* Data extract
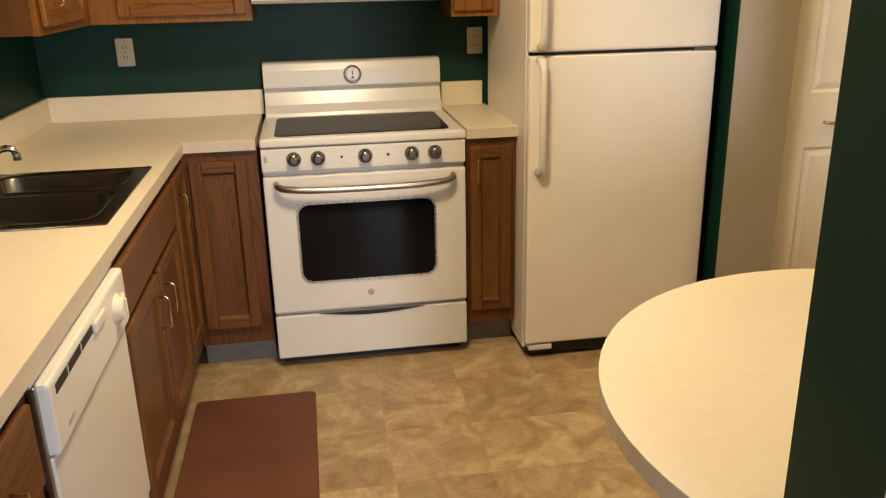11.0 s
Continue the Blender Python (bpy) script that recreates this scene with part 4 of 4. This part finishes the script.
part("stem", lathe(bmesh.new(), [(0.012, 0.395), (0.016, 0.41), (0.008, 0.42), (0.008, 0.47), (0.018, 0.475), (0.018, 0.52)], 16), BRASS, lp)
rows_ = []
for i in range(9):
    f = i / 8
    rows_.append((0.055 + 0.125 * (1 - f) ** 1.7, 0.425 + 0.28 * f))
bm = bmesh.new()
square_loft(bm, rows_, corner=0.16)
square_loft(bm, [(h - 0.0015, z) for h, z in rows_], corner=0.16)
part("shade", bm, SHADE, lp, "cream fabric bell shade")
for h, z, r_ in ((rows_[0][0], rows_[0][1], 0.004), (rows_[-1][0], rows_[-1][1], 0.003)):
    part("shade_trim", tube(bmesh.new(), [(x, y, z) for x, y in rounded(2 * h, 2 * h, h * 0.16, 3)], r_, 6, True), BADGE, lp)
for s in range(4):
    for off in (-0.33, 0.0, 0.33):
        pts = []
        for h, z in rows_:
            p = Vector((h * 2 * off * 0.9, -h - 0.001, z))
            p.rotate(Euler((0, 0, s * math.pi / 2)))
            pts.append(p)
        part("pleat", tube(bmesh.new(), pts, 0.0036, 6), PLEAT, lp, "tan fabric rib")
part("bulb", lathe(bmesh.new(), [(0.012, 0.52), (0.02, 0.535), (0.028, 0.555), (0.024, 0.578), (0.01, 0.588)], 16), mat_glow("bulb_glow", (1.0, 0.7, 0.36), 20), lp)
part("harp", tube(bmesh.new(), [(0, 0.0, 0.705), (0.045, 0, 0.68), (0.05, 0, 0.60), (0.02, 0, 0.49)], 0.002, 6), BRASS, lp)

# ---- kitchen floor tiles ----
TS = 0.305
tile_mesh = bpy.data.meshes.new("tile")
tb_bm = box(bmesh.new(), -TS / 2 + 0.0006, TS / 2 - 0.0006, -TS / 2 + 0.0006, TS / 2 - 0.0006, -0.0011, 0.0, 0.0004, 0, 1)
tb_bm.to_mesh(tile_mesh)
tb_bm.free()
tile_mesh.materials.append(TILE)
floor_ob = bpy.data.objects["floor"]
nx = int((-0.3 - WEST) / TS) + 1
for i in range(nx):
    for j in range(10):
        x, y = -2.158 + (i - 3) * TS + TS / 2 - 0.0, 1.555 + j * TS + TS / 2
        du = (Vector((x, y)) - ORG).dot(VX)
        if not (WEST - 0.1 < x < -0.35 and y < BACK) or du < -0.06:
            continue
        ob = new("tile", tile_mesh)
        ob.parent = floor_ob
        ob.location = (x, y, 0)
* * *
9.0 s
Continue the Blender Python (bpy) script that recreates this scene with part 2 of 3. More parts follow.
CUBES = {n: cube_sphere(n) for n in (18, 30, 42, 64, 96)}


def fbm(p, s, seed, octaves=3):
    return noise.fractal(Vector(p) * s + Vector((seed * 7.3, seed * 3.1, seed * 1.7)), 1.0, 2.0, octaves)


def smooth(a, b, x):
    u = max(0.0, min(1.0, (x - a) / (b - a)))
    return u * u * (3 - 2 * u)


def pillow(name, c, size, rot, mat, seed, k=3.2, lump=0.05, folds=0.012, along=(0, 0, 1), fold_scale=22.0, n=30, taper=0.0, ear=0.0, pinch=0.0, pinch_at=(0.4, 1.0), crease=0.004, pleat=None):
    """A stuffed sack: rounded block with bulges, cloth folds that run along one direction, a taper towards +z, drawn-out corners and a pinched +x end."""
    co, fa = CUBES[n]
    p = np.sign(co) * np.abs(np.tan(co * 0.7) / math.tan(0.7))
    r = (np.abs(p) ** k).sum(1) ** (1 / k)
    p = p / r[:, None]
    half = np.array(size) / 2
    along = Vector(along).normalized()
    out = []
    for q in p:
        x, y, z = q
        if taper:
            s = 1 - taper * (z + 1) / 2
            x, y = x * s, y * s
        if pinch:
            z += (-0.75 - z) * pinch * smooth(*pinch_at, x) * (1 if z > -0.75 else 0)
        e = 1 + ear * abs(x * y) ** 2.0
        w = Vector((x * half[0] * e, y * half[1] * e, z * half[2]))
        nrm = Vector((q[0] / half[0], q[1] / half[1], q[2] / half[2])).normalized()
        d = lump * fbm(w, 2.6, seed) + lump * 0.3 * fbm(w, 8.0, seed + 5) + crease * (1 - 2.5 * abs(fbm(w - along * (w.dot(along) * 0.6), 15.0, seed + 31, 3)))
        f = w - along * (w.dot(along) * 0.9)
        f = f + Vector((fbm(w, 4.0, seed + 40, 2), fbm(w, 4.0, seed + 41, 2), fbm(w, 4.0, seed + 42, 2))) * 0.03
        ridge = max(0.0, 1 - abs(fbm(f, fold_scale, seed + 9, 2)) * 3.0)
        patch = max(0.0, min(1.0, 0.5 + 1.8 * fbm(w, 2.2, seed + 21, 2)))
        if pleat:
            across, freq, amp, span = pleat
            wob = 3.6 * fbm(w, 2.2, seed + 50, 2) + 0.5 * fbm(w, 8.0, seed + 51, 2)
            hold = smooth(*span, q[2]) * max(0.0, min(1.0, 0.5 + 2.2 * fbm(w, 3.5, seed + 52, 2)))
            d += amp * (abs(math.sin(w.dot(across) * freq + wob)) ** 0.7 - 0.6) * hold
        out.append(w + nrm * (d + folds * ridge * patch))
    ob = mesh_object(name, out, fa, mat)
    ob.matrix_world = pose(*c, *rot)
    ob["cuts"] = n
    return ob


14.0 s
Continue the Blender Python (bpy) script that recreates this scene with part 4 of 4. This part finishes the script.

* Requirements
Scan the material above. Extract every line in which the word "that" occurs.

* Task answer
Continue the Blender Python (bpy) script that recreates this scene with part 4 of 4. This part finishes the script.
Continue the Blender Python (bpy) script that recreates this scene with part 2 of 3. More parts follow.
    """A stuffed sack: rounded block with bulges, cloth folds that run along one direction, a taper towards +z, drawn-out corners and a pinched +x end."""
Continue the Blender Python (bpy) script that recreates this scene with part 4 of 4. This part finishes the script.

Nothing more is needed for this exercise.